Each line containing the word "that" must be reported.

--- Start of Material provided ---

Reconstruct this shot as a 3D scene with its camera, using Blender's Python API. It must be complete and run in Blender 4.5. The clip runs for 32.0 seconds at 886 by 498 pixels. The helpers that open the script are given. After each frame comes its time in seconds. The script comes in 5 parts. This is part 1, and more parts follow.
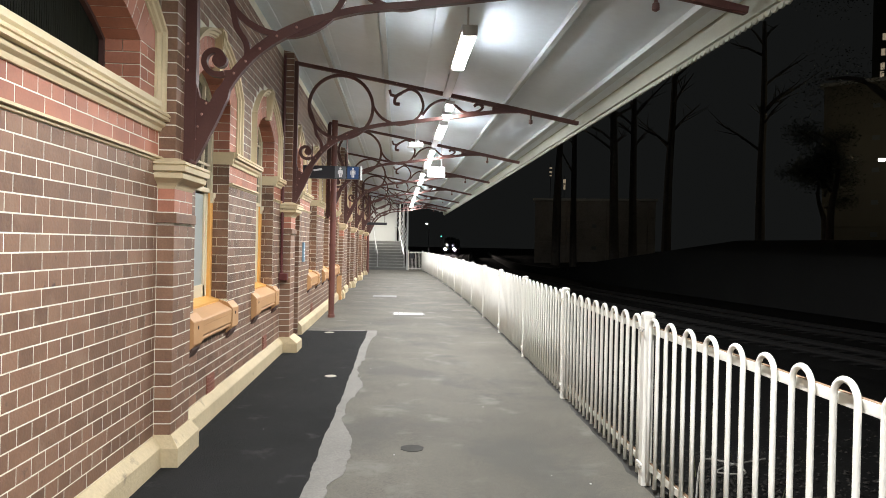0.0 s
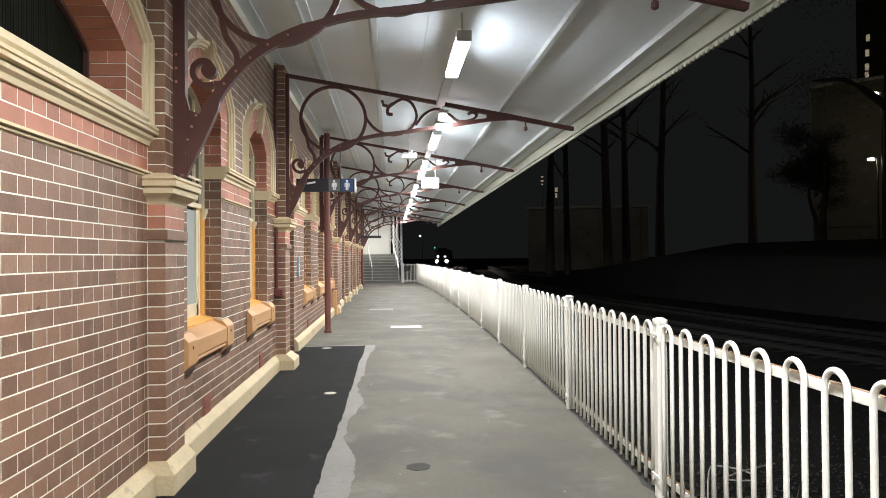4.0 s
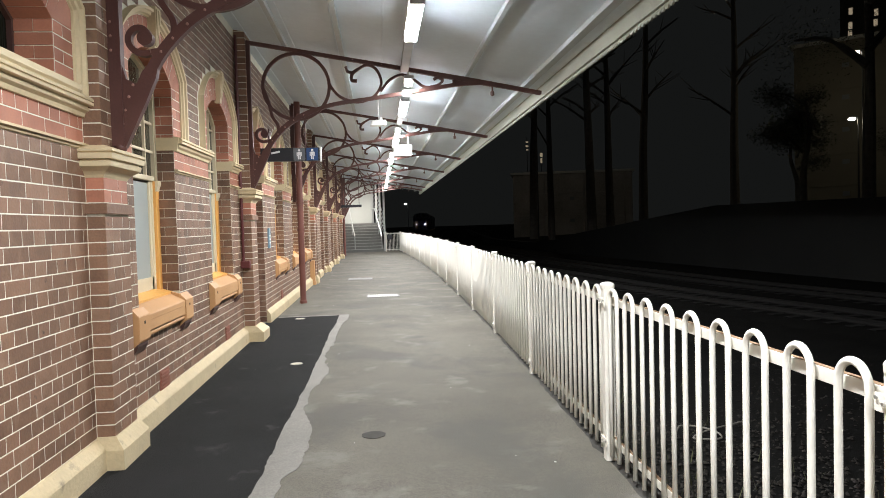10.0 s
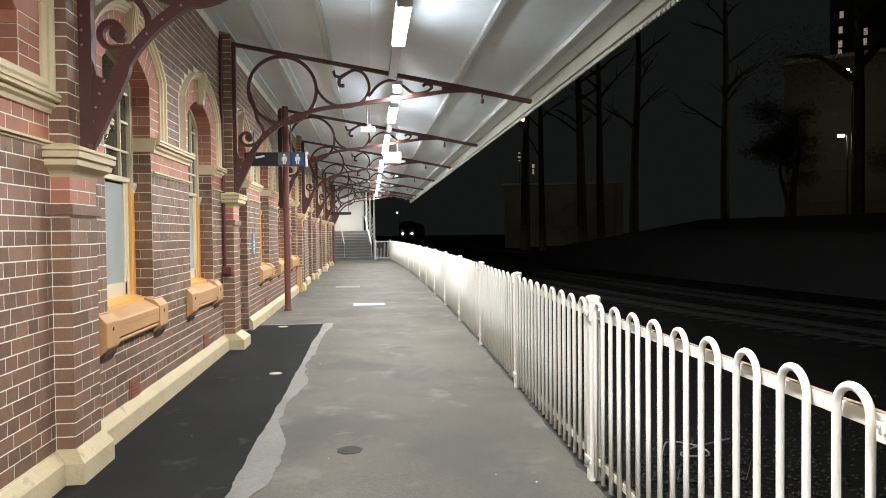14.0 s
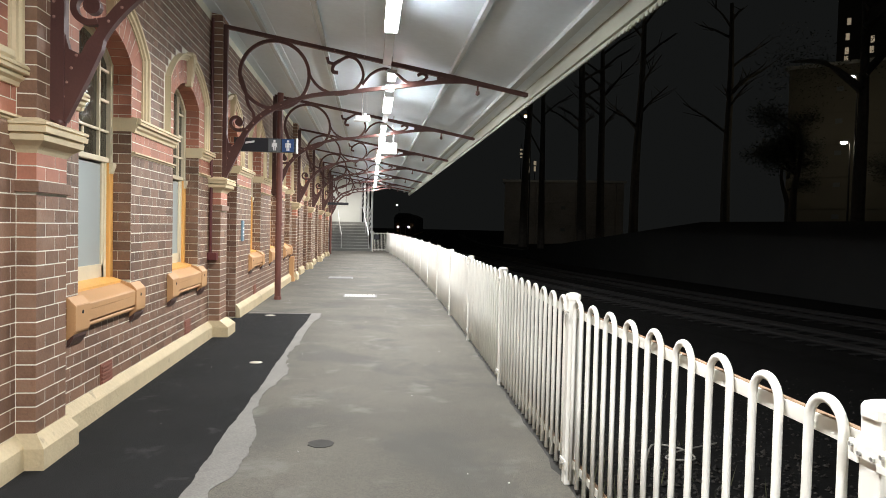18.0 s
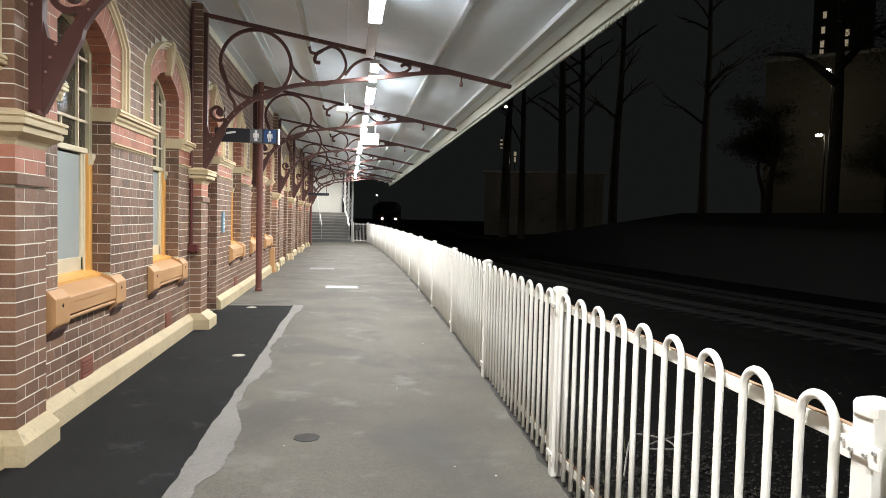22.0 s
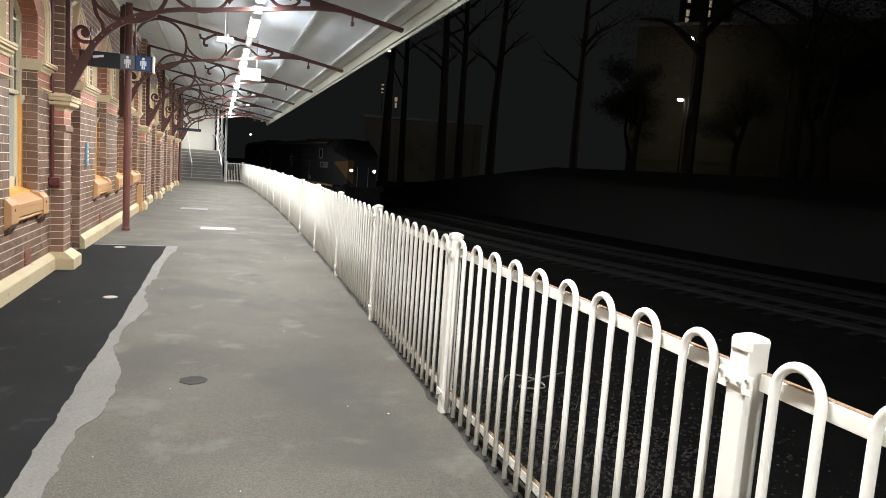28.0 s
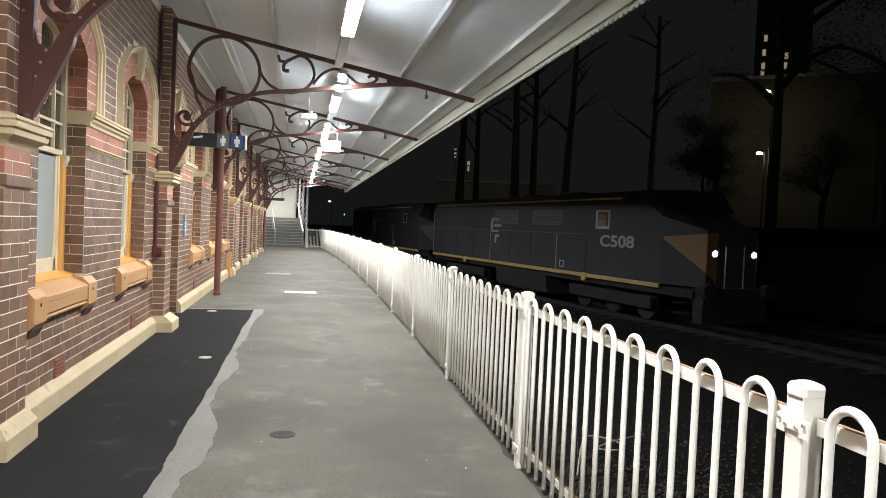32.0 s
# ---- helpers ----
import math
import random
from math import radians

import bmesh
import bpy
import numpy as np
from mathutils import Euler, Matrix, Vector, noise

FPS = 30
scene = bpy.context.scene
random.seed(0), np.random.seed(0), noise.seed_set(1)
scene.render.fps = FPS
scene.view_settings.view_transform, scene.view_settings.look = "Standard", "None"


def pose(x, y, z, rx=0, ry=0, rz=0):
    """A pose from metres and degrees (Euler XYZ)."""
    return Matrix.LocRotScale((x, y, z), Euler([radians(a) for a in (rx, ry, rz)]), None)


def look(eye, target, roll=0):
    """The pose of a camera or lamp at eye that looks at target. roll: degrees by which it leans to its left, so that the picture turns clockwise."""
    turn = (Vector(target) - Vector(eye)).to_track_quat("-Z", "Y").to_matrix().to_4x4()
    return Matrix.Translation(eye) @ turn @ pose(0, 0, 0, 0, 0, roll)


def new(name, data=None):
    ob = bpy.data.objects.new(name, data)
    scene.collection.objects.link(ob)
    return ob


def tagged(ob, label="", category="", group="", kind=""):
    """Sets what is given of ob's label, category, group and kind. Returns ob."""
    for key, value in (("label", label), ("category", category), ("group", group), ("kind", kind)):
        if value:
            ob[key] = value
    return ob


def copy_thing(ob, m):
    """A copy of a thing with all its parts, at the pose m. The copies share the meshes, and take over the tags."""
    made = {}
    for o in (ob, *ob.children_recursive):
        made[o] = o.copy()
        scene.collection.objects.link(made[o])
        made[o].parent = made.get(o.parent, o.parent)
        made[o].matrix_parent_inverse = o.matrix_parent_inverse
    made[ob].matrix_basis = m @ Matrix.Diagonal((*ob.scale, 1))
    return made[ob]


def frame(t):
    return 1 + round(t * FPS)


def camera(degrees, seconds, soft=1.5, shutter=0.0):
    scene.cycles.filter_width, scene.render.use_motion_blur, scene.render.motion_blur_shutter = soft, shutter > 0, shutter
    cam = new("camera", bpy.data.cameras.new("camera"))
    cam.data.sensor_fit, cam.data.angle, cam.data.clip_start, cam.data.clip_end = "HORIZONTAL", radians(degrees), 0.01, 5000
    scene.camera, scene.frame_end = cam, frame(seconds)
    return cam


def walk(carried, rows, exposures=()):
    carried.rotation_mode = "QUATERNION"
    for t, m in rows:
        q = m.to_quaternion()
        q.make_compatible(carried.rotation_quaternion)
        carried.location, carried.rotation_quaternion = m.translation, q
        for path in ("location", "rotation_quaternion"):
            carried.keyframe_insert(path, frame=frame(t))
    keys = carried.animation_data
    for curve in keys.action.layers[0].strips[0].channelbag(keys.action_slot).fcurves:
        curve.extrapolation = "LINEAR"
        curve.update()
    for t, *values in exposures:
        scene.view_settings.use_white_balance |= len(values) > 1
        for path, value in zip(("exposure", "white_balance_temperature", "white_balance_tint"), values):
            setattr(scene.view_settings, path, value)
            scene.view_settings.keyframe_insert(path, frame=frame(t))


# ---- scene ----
cam = camera(66.5, 32.0, soft=0.9)
# seconds, eye, target, roll: a hand-held camera on the platform
PATH = [
    (0, (-0.038, -0.467, 1.576), (0.096, 1.529, 1.564), 1.2),
    (0.5, (-0.093, -0.377, 1.568), (0.061, 1.618, 1.562), 0.6),
    (1, (-0.062, -0.347, 1.594), (0.089, 1.646, 1.661), -0.6),
    (1.5, (-0.03, -0.355, 1.576), (0.118, 1.638, 1.64), 0.1),
    (2, (-0.028, -0.37, 1.595), (0.142, 1.623, 1.62), 0.4),
    (2.5, (-0.097, -0.336, 1.557), (0.058, 1.658, 1.572), -0.3),
    (4.5, (-0.081, -0.304, 1.572), (0.073, 1.690, 1.605), -0.5),
    (5, (-0.080, -0.308, 1.582), (0.103, 1.683, 1.627), -0.6),
    (5.5, (-0.095, -0.301, 1.579), (0.077, 1.692, 1.616), -2.0),
    (6, (-0.092, -0.312, 1.571), (0.045, 1.683, 1.612), -2.3),
    (6.5, (-0.074, -0.300, 1.560), (0.073, 1.695, 1.580), -0.7),
    (7, (-0.042, -0.308, 1.574), (0.134, 1.684, 1.573), -2.2),
    (7.5, (-0.030, -0.330, 1.575), (0.163, 1.660, 1.560), -1.6),
    (8, (-0.016, -0.335, 1.574), (0.164, 1.657, 1.538), -1.4),
    (8.5, (-0.010, -0.336, 1.578), (0.151, 1.657, 1.544), -1.1),
    (9, (-0.021, -0.338, 1.570), (0.114, 1.657, 1.538), -1.4),
    (9.5, (0.009, -0.317, 1.559), (0.174, 1.676, 1.498), -0.8),
    (10, (0.188, -0.281, 1.561), (0.376, 1.709, 1.487), -1.6),
    (10.5, (0.267, -0.241, 1.583), (0.440, 1.751, 1.523), -2.1),
    (11, (0.260, -0.209, 1.578), (0.397, 1.786, 1.537), -0.5),
    (11.5, (0.242, -0.201, 1.575), (0.355, 1.795, 1.539), 0.2),
    (12, (0.212, -0.204, 1.581), (0.317, 1.793, 1.566), -0.0),
    (12.5, (0.225, -0.204, 1.563), (0.325, 1.794, 1.569), -0.0),
    (13, (0.211, -0.190, 1.556), (0.339, 1.806, 1.541), 0.4),
    (13.5, (0.220, -0.159, 1.546), (0.377, 1.834, 1.516), 0.6),
    (14, (0.269, -0.119, 1.552), (0.484, 1.868, 1.505), -0.6),
    (14.5, (0.439, -0.081, 1.556), (0.679, 1.904, 1.540), -1.2),
    (16.5, (0.415, -0.001, 1.538), (0.574, 1.992, 1.491), 1.2),
    (17, (0.422, 0.003, 1.534), (0.587, 1.996, 1.482), 1.0),
    (17.5, (0.414, -0.003, 1.532), (0.596, 1.988, 1.477), 1.2),
    (18, (0.416, 0.001, 1.533), (0.633, 1.988, 1.469), 1.3),
    (18.5, (0.420, 0.015, 1.533), (0.665, 1.998, 1.473), 2.1),
    (19, (0.389, -0.025, 1.540), (0.646, 1.957, 1.449), 2.2),
    (19.5, (0.371, -0.007, 1.555), (0.589, 1.978, 1.440), 1.2),
    (20, (0.369, 0.005, 1.555), (0.535, 1.995, 1.447), 1.1),
    (20.5, (0.383, 0.019, 1.548), (0.546, 2.011, 1.457), 0.9),
    (21, (0.373, 0.019, 1.551), (0.598, 2.004, 1.461), 1.2),
    (21.5, (0.375, 0.021, 1.552), (0.624, 2.004, 1.464), 1.4),
    (22, (0.372, 0.015, 1.552), (0.648, 1.993, 1.461), 1.4),
    (22.5, (0.382, 0.024, 1.550), (0.680, 1.999, 1.460), 1.5),
    (23, (0.392, 0.033, 1.551), (0.700, 2.007, 1.461), 1.8),
    (23.5, (0.403, 0.031, 1.549), (0.720, 2.003, 1.452), 1.6),
    (24, (0.398, 0.031, 1.543), (0.718, 2.002, 1.438), 1.7),
    (24.5, (0.381, 0.040, 1.539), (0.708, 2.006, 1.376), 2.8),
    (25, (0.378, 0.030, 1.535), (0.732, 1.987, 1.329), 1.8),
    (25.5, (0.379, 0.029, 1.533), (0.757, 1.981, 1.328), 2.9),
    (27.5, (0.255, 0.009, 1.535), (0.829, 1.912, 1.310), 3.4),
    (28, (0.231, -0.001, 1.537), (0.865, 1.881, 1.306), 4.0),
    (28.5, (0.241, -0.014, 1.542), (0.885, 1.863, 1.294), 1.8),
    (29, (0.251, -0.012, 1.544), (0.849, 1.883, 1.308), 2.2),
    (29.5, (0.267, -0.020, 1.542), (0.842, 1.882, 1.312), 2.3),
    (30, (0.324, -0.101, 1.546), (0.825, 1.831, 1.415), 0.9),
    (30.5, (0.349, -0.189, 1.560), (0.760, 1.765, 1.439), 0.6),
    (31, (0.267, -0.220, 1.545), (0.646, 1.742, 1.460), 1.2),
    (31.5, (0.186, -0.234, 1.549), (0.582, 1.725, 1.463), 1.2),
    (32, (0.174, -0.233, 1.549), (0.590, 1.722, 1.486), 2.5)
]
walk(cam, [(t, look(e, a, r)) for t, e, a, r in PATH])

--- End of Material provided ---

→ **Task response**
Reconstruct this shot as a 3D scene with its camera, using Blender's Python API. It must be complete and run in Blender 4.5. The clip runs for 32.0 seconds at 886 by 498 pixels. The helpers that open the script are given. After each frame comes its time in seconds. The script comes in 5 parts. This is part 1, and more parts follow.
    """The pose of a camera or lamp at eye that looks at target. roll: degrees by which it leans to its left, so that the picture turns clockwise."""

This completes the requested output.